Non è il caso, secondo altri media, insistere sulla gravità effettiva e imminente del pericolo ma chi conosce bene la città piemontese e la consistenza dei gruppi che si dedicherebbero alla lotta non è così tranquillo dopo l’ultimo messaggio e attende, con qualche preoccupazione, che si succedano i giorni e le settimane e dalle vacanze estive si passi alla ripresa ordinaria del lavoro. Del resto che il Paese viva complessivamente un momento buio e che le prospettive future non siano chiare è dimostrato da un’altra vicenda registrata oggi da un altro quotidiano. La riforma del Senato, di cui chi scrive ha detto più volte, manifestando con chiarezza  la sua opinione fortemente contraria all’abbinamento Italicum-Senato che rischia di privare gli italiani dal diritto di scegliere i deputati e i senatori chiamati a rappresentarci nelle aule parlamentari. L’altra vicenda che colpisce in particolare chi nelle sue ricerche, nei suoi articoli come nel lunghissimo insegnamento universitario, si è occupato a lungo dei terrorismi “nero” e “rosso” che – uno dopo l’altro – hanno percorso il nostro Paese nel drammatico quindicennio dalla fine degli anni Sessanta alla metà degli anni Ottanta, riguarda la sorte di quattro vittime di una delle stragi maggiori che hanno insanguinato il Paese, quella della stazione di Bologna squassata il 2 agosto 1980 dalle bombe organizzate, a quanto pare, da Valerio Fioravanti e Francesca Mambro.
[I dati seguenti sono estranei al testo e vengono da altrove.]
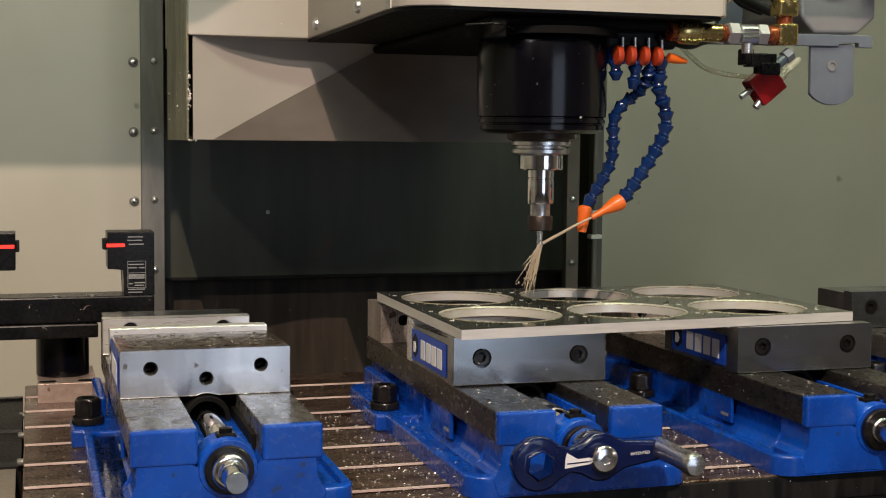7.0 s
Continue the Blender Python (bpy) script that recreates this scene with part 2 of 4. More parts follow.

Ora, dopo che le Camere approvarono la legge 2006 che riconosce il diritto alla pensione a chi ha subito una invalidità dell’Ottanta per cento, quattro italiani che rientrano in questa condizione non ricevono neppure un euro dallo Stato, pur dopo aver tentato inutilmente di riprendere un lavoro, sono in grave difficoltà. Per giunta il ministro della Pubblica Amministrazione nel governo Renzi, Marianna Madia, ha cassato l’emendamento che sanava la situazione. E questo nonostante le promesse che l’anno scorso prima il sottosegretario Graziano Delrio, quindi il ministro del Lavoro Poletti avevano comunicato alla presidente delle vittime di via Georgofili Giovanna Maggiani Chelli ma quest’ultima ha dovuto prender atto che l’attuale governo è venuto meno ai patti presi a suo tempo. Non c’è da stupirsi per chi conosce anche soltanto un poco la nostra storia ma è triste doverlo verificare ancora una volta di fronte a una strage come quella della stazione di Bologna che è stata a lungo una ferita grave per la memoria viva del nostro Paese.